To address demand issues:

  1. Get the developed world to stop wasting food. I don’t know how to accomplish this from a policy perspective, but any change is good change, so awareness and marketing is Step 1. When you’re at a restaurant, tell them not to bring the bread basket or the side of rice if you’re not planning on eating it. It will improve the retailer’s margins and help improve the world food supply.
  2. Stop eating meat if you’re eating a lot, and if you’re vegetarian, maybe start to eat some more. According to a Cornell University study published last October, “Even though a moderate-fat plant-based diet with a little meat and dairy . . . uses more land than the all-vegetarian diet . . ., it feeds more people (is more efficient) because it uses more pasture land, which is widely available.” It’s well-established that it takes much more land to raise the animals needed to feed someone than to grow plants to feed that same person. But the Cornell study makes the interesting point that since the quality of land needed to product food for people is higher than the quality of land needed for pasture, a little bit of meat is actually the more efficient choice.

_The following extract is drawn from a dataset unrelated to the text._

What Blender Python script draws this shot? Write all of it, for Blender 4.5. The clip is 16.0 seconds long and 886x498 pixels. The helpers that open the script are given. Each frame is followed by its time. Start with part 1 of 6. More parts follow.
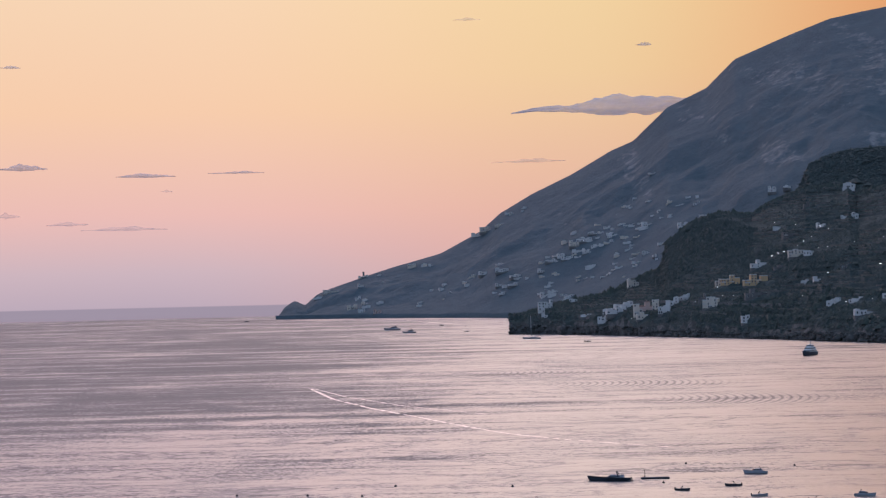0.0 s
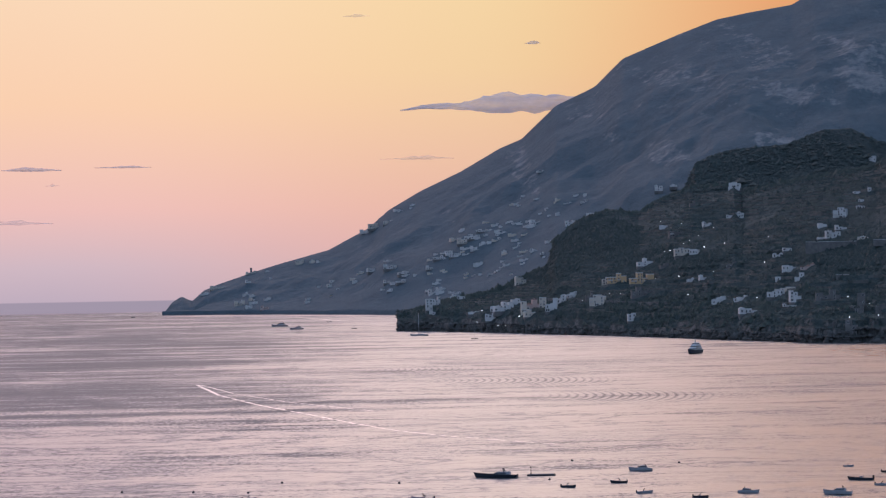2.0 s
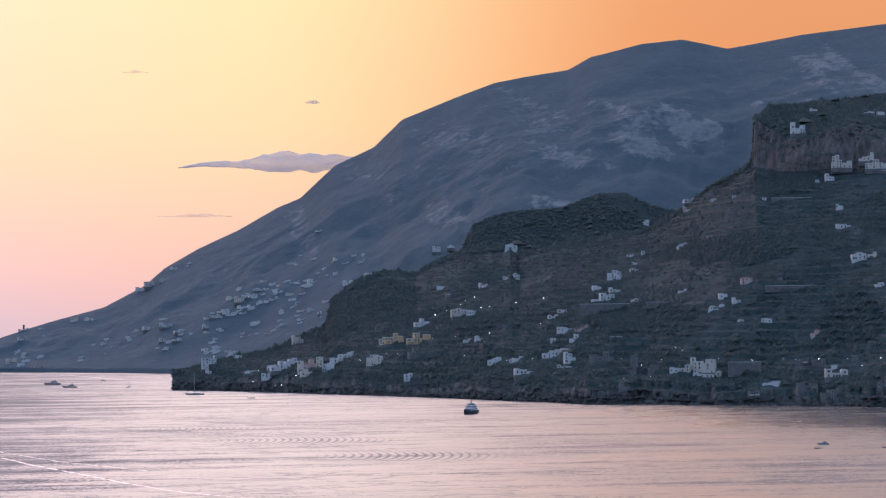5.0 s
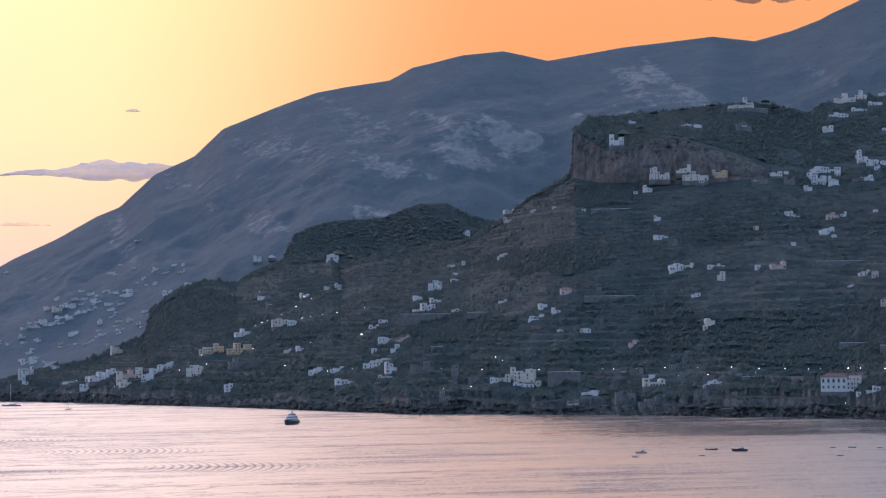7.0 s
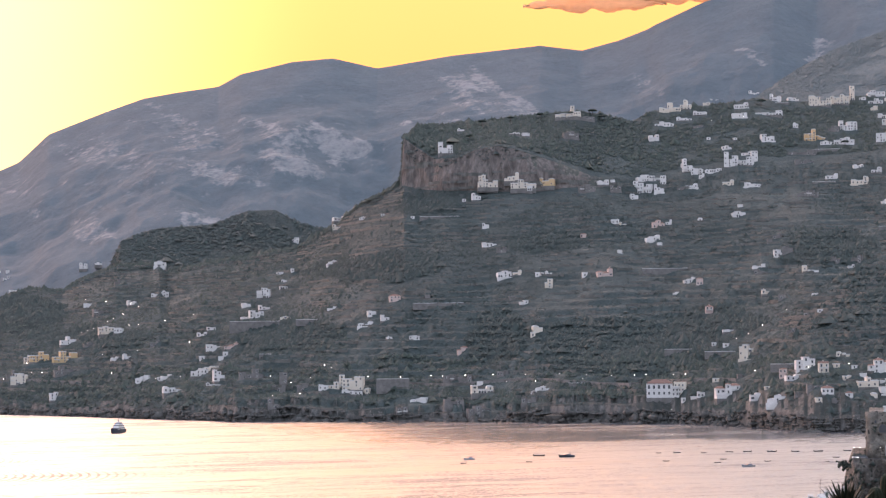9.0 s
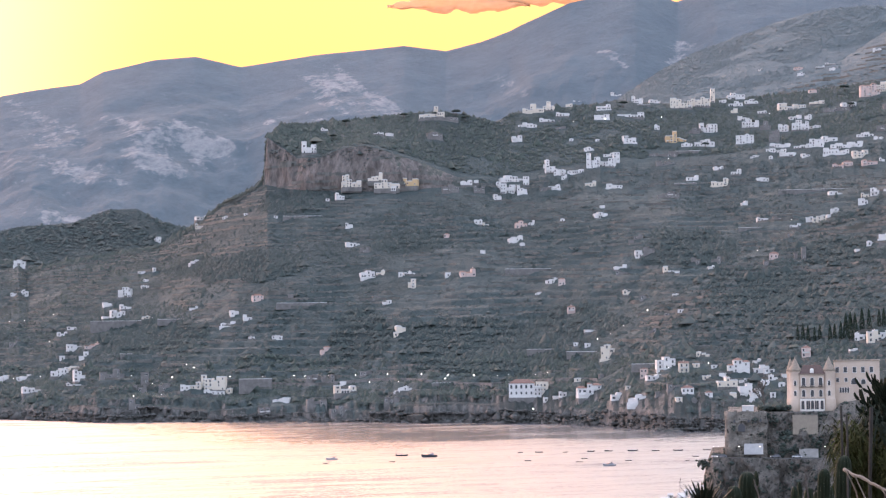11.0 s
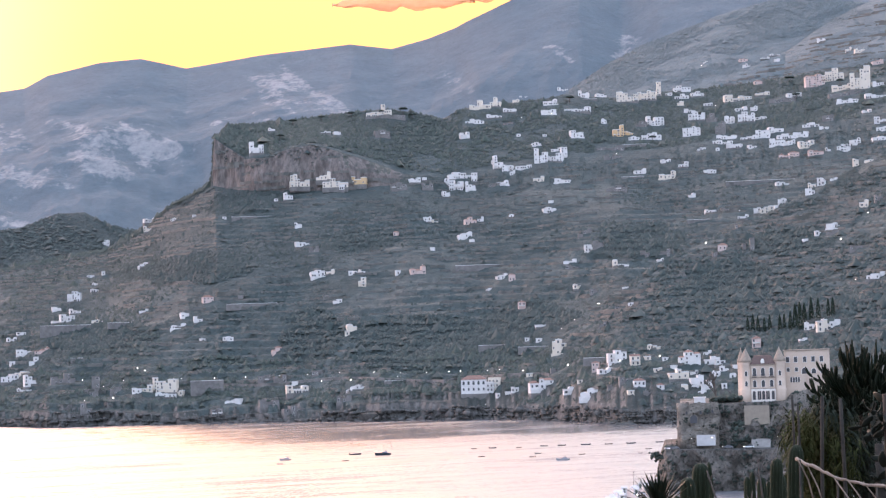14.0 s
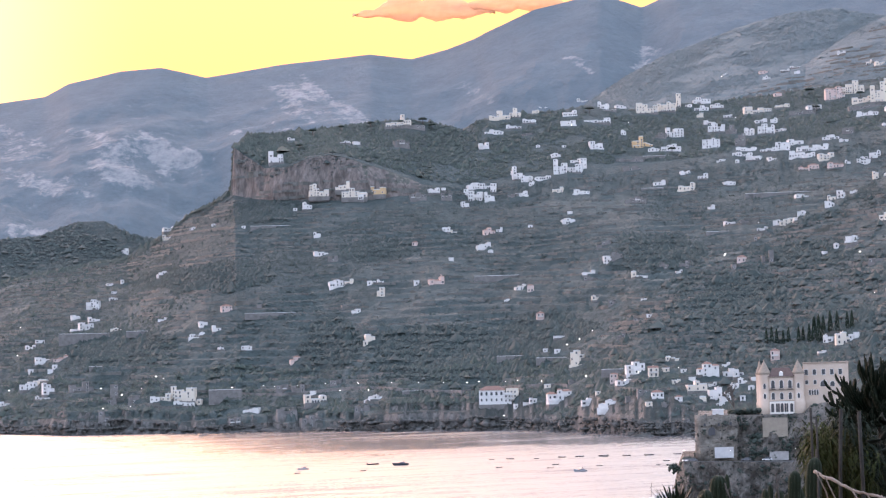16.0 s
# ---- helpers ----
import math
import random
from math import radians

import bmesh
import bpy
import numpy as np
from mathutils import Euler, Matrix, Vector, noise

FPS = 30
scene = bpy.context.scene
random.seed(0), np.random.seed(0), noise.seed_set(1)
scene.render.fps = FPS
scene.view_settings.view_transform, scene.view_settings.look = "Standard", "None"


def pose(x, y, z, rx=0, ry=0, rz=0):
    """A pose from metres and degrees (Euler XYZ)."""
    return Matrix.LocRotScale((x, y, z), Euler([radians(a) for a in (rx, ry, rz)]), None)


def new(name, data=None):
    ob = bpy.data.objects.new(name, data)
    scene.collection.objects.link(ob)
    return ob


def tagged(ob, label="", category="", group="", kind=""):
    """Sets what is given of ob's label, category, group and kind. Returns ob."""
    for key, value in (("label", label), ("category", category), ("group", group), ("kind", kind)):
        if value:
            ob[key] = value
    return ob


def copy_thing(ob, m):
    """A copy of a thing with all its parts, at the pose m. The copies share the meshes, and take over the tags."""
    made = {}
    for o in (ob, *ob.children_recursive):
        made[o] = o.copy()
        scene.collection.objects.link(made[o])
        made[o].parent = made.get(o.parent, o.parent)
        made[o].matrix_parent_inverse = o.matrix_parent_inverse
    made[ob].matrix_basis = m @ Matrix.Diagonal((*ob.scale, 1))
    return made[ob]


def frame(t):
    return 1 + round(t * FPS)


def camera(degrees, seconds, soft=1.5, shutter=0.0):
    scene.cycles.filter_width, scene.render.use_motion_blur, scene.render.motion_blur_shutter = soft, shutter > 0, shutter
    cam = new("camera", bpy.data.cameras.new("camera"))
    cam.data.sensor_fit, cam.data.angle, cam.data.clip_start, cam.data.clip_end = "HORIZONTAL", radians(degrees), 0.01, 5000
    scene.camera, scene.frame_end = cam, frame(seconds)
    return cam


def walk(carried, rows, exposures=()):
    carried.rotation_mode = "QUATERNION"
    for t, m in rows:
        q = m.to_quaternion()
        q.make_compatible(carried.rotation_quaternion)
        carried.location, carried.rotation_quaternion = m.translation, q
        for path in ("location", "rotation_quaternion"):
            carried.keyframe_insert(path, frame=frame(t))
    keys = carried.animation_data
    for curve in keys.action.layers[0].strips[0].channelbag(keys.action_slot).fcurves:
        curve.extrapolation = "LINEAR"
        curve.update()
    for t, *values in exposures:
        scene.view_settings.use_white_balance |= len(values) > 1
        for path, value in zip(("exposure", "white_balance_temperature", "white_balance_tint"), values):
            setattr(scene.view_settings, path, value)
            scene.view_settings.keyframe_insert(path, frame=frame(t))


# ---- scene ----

While no one likes high food prices and hungry people, the fact of the matter is that markets work the way they do for a reason. As food prices go up, it makes farming land vs. using it for other things more attractive, increasing supply, lowering prices, and creating a new equilibrium. Additionally, many of the farmers who export their crops are actually in some of the world’s poorest countries, and by trying to lower food prices, you hurt their ability to buy other items necessary for survival. One way to combat this would be to set up hedge contracts between the buyers and sellers so that everyone’s standard of living is consistent and livable for an extended period, but the logistical constraints of this solution are probably insurmountable.

A recent suggestion that has been made about the food crisis is that it is partly due to investment in biofuels. Yes, that has taken supply off the market. BUT, global warming could have just as dire consequences long-term as the food crisis does short-term. While I am a big believer in free markets and in general hate subsidies, unfortunately if you are going to be free market, you have to accept that sometimes short-term sacrifices must be made for the long-term good and the right response is NOT to simply increase farming subsidies so that they are higher than biofuel subsidies.